Nach einer ganzen Weile durfte er wieder trainieren und bekam einen neuen Trainer, einen, der richtig viel Ahnung hat. Etwas später gab es wieder Neuigkeiten: Toti würde wieder einmal auftreten, und schon schoss die Medienpräsenz hoch: Gazetten berichteten über das überraschende Comeback, Fotografen fotografierten ihn auf dem Abreiteplatz, Fans kauften Eintrittkarten ... aber was war das: Tati schaute irgendwie anders aus als früher, nicht mehr ganz so schwarz, so glänzend, so exaltiert und er hatte sich eine Kopfhaltung angewöhnt, die nun viel diskutiert wurde. Der neue Trainer hatte ihm das (wieder) so beigebracht, um wieder auf die Erfolgsspur aus alten Zeiten zu kommen.
Es wirkte nicht wie früher.
Auf allen Bildern sah Tatilos teilnahmsloser, angestrengter, blasser aus. Auch die Rekordnoten erreichte er nicht mehr. Den Weltrekord hatte inzwischen ein anderes Pferd, das nicht einmal ein Wunderhengst war.
So zerbröckelte der Mythos Tatilos immer mehr und aus der Begeisterung wurde Mitleid.

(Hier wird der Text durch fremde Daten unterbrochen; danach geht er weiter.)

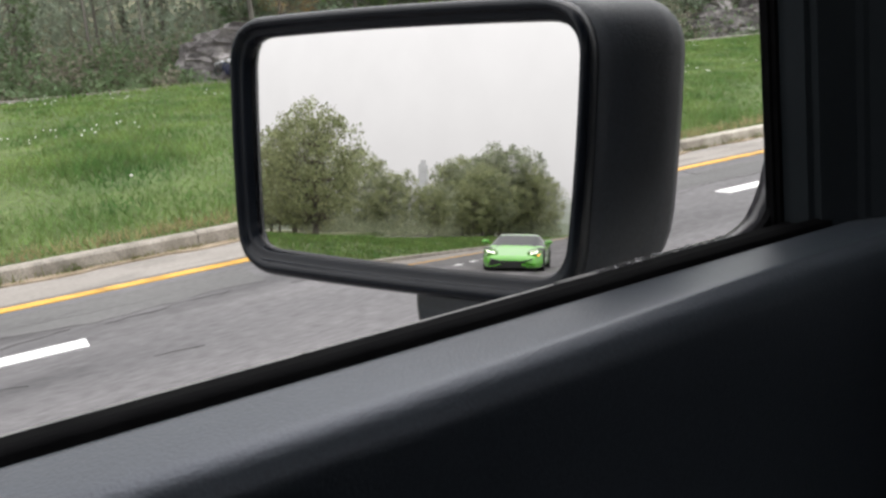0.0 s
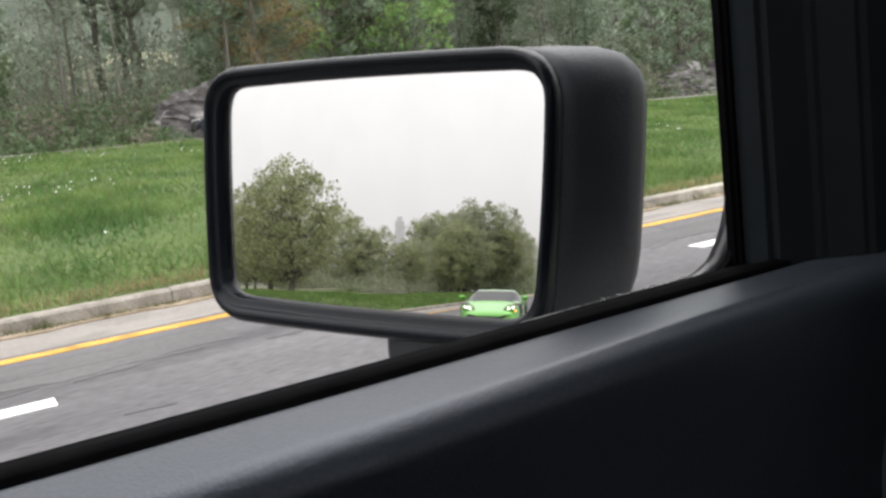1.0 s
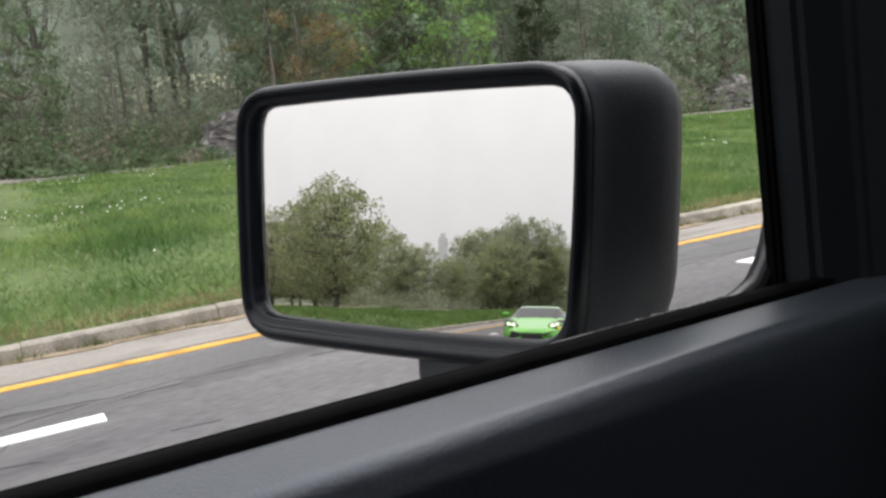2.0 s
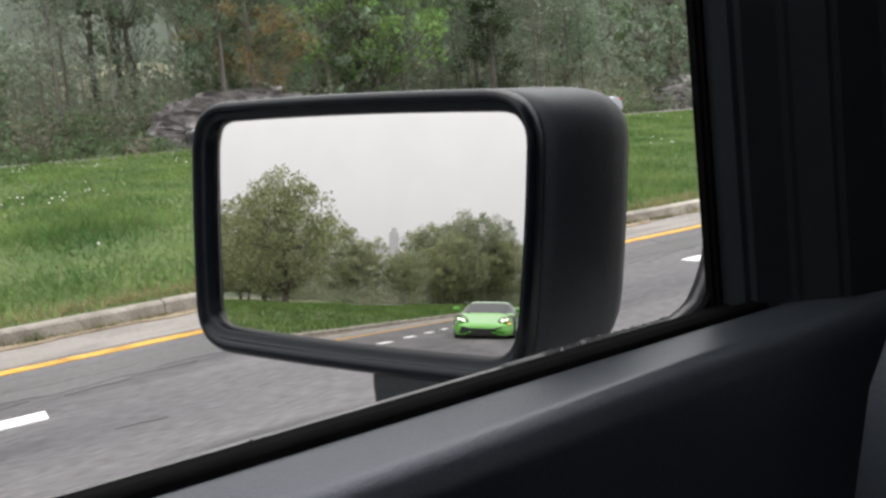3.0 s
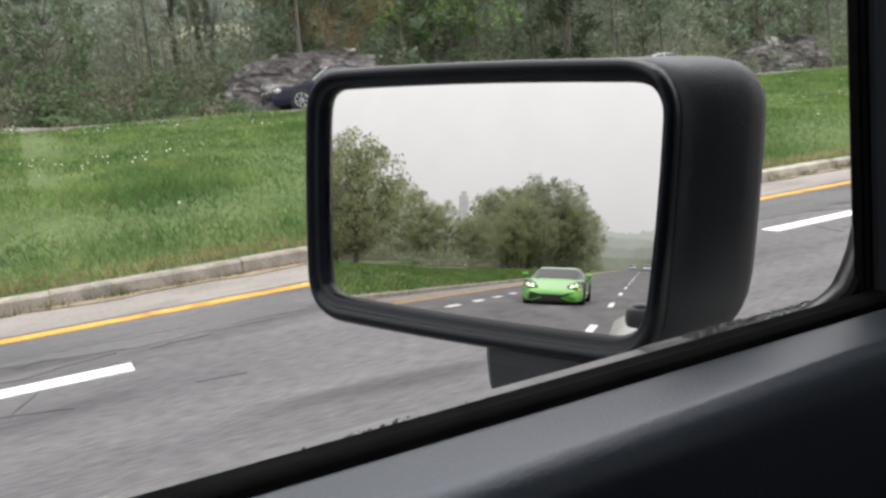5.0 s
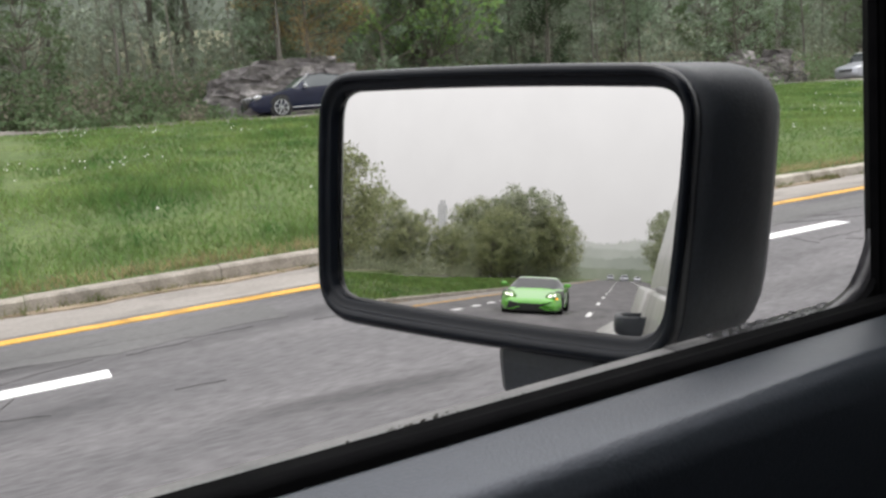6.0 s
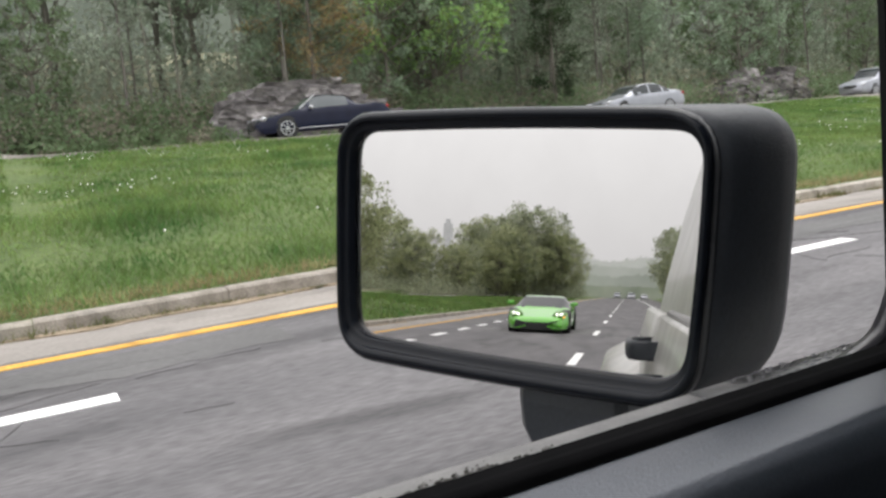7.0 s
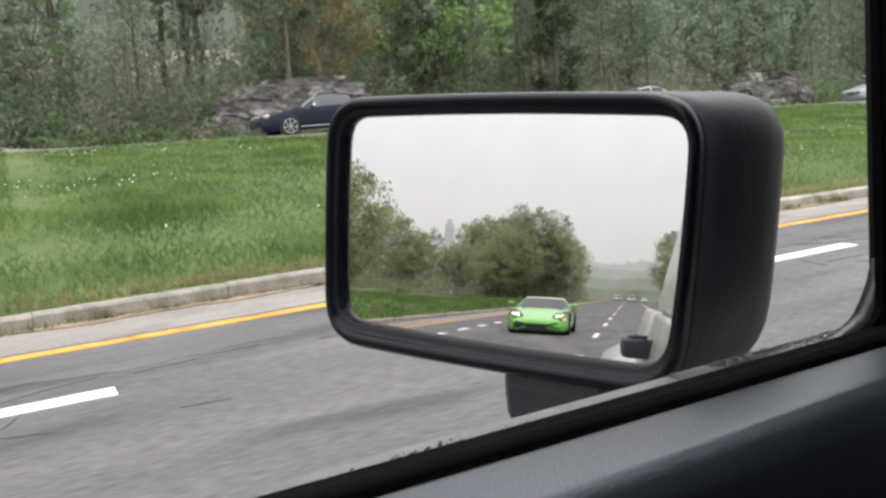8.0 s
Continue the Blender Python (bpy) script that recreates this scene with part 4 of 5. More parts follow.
# brush along the wood's edge
bx = np.concatenate([rng.uniform(-39.8, -36.4, 620), rng.uniform(-36.6, -35.6, 40), rng.uniform(-40.5, -38.2, 130)])
by = np.concatenate([rng.uniform(-18, 80, 620), rng.uniform(1, 16, 40), rng.uniform(0, 17, 130)])
bc, bt = [], []
for x, y in zip(bx, by):
    if 8.3 < y < 16.3 and -38.0 < x < -36.2:
        continue
    hgt = rng.uniform(0.5, 1.9) * (1 if x < -37 else 0.6 if x < -36.6 else 0.4)
    n = int(70 * hgt)
    p = rng.normal(0, 1, (n, 3)) * np.array((0.5, 0.6, 0.3)) * hgt * 0.8
    p[:, 2] = np.abs(p[:, 2]) + rng.uniform(0.05, hgt, n) * 0.7
    (bc if rng.random() < 0.72 else bt).append(p + np.array((x, y, land(x, y))))
inner = []
for x, y in zip(rng.uniform(-60, -41, 800), rng.uniform(-18, 95, 800)):
    hgt = rng.uniform(1.5, 5.0)
    p = rng.normal(0, 1, (60, 3)) * np.array((0.9, 1.0, 0.5))
    p[:, 2] += rng.uniform(0.2, hgt, 60)
    inner.append(p + np.array((x, y, land(x, y))))
lv, lf = leaf_quads(np.concatenate(inner), 0.17, rng)
tagged(quick_mesh("undergrowth", lv, lf, LEAF[2]), "dense leafy undergrowth deep in the woods", "brush", kind="stuff")
for nm, pts_, m_, lab in (("brush", bc, LEAF[6], "tangled green brush along the wood's edge"), ("dry_brush", bt, LEAF[7], "dry brown brush along the wood's edge")):
    lv, lf = leaf_quads(np.concatenate(pts_), 0.11, rng)
    tagged(quick_mesh(nm, lv, lf, m_), lab, "brush", kind="stuff")

# low brush filling in under the trees behind
under = []
for k in range(420):
    x, y = (rng.uniform(-46, -26), rng.uniform(-150, -118)) if k % 2 else (rng.uniform(-34, -10), rng.uniform(-182, -158))
    hgt = rng.uniform(0.8, 3.2)
    p = rng.normal(0, 1, (60, 3)) * np.array((0.9, 0.9, 0.35)) * (0.5 + 0.4 * hgt)
    p[:, 2] = np.abs(p[:, 2]) + rng.uniform(0, hgt, 60)
    under.append(p + np.array((x, y, land(x, y))))
lv, lf = leaf_quads(np.concatenate(under), 0.17, rng)
tagged(quick_mesh("hedge_brush", lv, lf, MIST_LEAF), "mist-paled green brush filling in under the median trees", "brush", kind="stuff")

# grass: upright blades, thick near the kerb, thinner further off
n = 150000
u = rng.random(n)
gxs = KERB_X - 0.24 - 16.2 * u ** 1.35
gys = rng.uniform(-5, 34, n) * (0.55 + 0.45 * u) + 0
gzs = np.array([land(x, y) for x, y in zip(gxs, gys)])
hgt = rng.uniform(0.06, 0.17, n) * (0.75 + 1.0 * np.array([noise.noise((x * 0.5, y * 0.35, 9)) for x, y in zip(gxs, gys)]))
hgt = np.maximum(0.05, hgt) * np.clip((gxs + 25.4) / 3.0, np.where(gys < 13, 0.9, 0.35), 1) * np.clip((KERB_X - 0.2 - gxs) * 1.6, 0.45, 1)
wid = 0.006 + 0.0011 * (-gxs - 8)
ang = rng.uniform(0, math.pi, n)
lx, ly = rng.normal(0, 0.7, n) * hgt, rng.normal(0, 0.7, n) * hgt
gv = np.stack([np.stack([gxs - np.cos(ang) * wid, gys - np.sin(ang) * wid, gzs - 0.02], 1), np.stack([gxs + np.cos(ang) * wid, gys + np.sin(ang) * wid, gzs - 0.02], 1), np.stack([gxs + lx, gys + ly, gzs + hgt], 1)], 1).reshape(-1, 3)
tagged(quick_mesh("grass", gv, np.arange(3 * n).reshape(n, 3), GRASS), "long rough green grass on the median bank", "grass", kind="stuff")
n = 70000
u = rng.random(n)
rx = KERB_X - 0.25 - 22 * rng.random(n) ** 1.2
ry = -6 - 130 * u ** 1.7
rz = np.array([land(x, y) for x, y in zip(rx, ry)])
rh = rng.uniform(0.10, 0.26, n) * (0.9 + 0.8 * np.array([noise.noise((x * 0.3, y * 0.2, 2)) for x, y in zip(rx, ry)]))
rw = 0.010 + 0.0006 * -ry
ra = rng.uniform(0, math.pi, n)
keep = (rx > -24.6) | (rx < -33.6)
rv_ = np.stack([np.stack([rx - np.cos(ra) * rw, ry - np.sin(ra) * rw, rz - 0.02], 1), np.stack([rx + np.cos(ra) * rw, ry + np.sin(ra) * rw, rz - 0.02], 1), np.stack([rx + rng.normal(0, 0.05, n), ry + rng.normal(0, 0.05, n), rz + rh], 1)], 1)[keep].reshape(-1, 3)
tagged(quick_mesh("median_grass", rv_, np.arange(len(rv_)).reshape(-1, 3), GRASS), "rough green grass on the median behind", "grass", kind="stuff")
m = 9000
sx_ = KERB_X - 0.22 - np.abs(rng.normal(0, 0.16, m)) - 0.25 * np.array([max(0, noise.noise((0, k * 0.0031, 7))) for k in range(m)])
sy_ = np.linspace(-6, 32, m) + rng.normal(0, 0.2, m)
sz_ = np.array([land(x, y) for x, y in zip(sx_, sy_)])
sh_ = rng.uniform(0.04, 0.14, m)
sa = rng.uniform(0, math.pi, m)
tipx, tipy = rng.normal(0.03, 0.06, m), rng.normal(0, 0.07, m)
sv = np.stack([np.stack([sx_ - np.cos(sa) * 0.007, sy_ - np.sin(sa) * 0.007, sz_ - 0.02], 1), np.stack([sx_ + np.cos(sa) * 0.007, sy_ + np.sin(sa) * 0.007, sz_ - 0.02], 1), np.stack([sx_ + tipx, sy_ + tipy, sz_ + sh_], 1)], 1).reshape(-1, 3)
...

So könnte dieses Märchen enden:

http://www.st-georg.de/news/dressur/em-aachen-76-prozent-fuer-totilas-und-ein-grosses-fragezeichen/

http://www.st-georg.de/news/dressur/breaking-news-em-aachen-totilas-in-klinik-statt-grand-prix-special/

Tut es aber nicht. Denn dies hier ist ja ein Märchen und nicht die Realität.

Denn eine schöne junge wohlhabende Frau liest alles, was die Zeitungen und das Internet über Tatilos schreiben und denkt sich: "Wie schön wäre es doch, dem Hengst ein tolles neues Zuhause zu geben, wo er wieder ein Pferd sein darf und sich wälzen und herumtollen kann nach Herzenslust? Vielleicht wird er dann wieder ganz gesund. Wir haben doch noch Platz im Stall für so ein tolles Pferd!"
Denkt es und ruft flugs den Besitzer an. Der sagt: "Wir haben nur Ärger mit ihm gehabt, nimm ihn und gib mir das, was er mich gekostet hat (ganz ganz viele Euros, wir erinnern uns!) dann ist er dein."
Die junge Frau freut sich, fährt mit ihrem schönsten Pferdeanhänger los und kommt abends mit Tatilos wieder heim.
Und wenn sie nicht gestorben sind, dann leben sie noch heute. Wie im Märchen.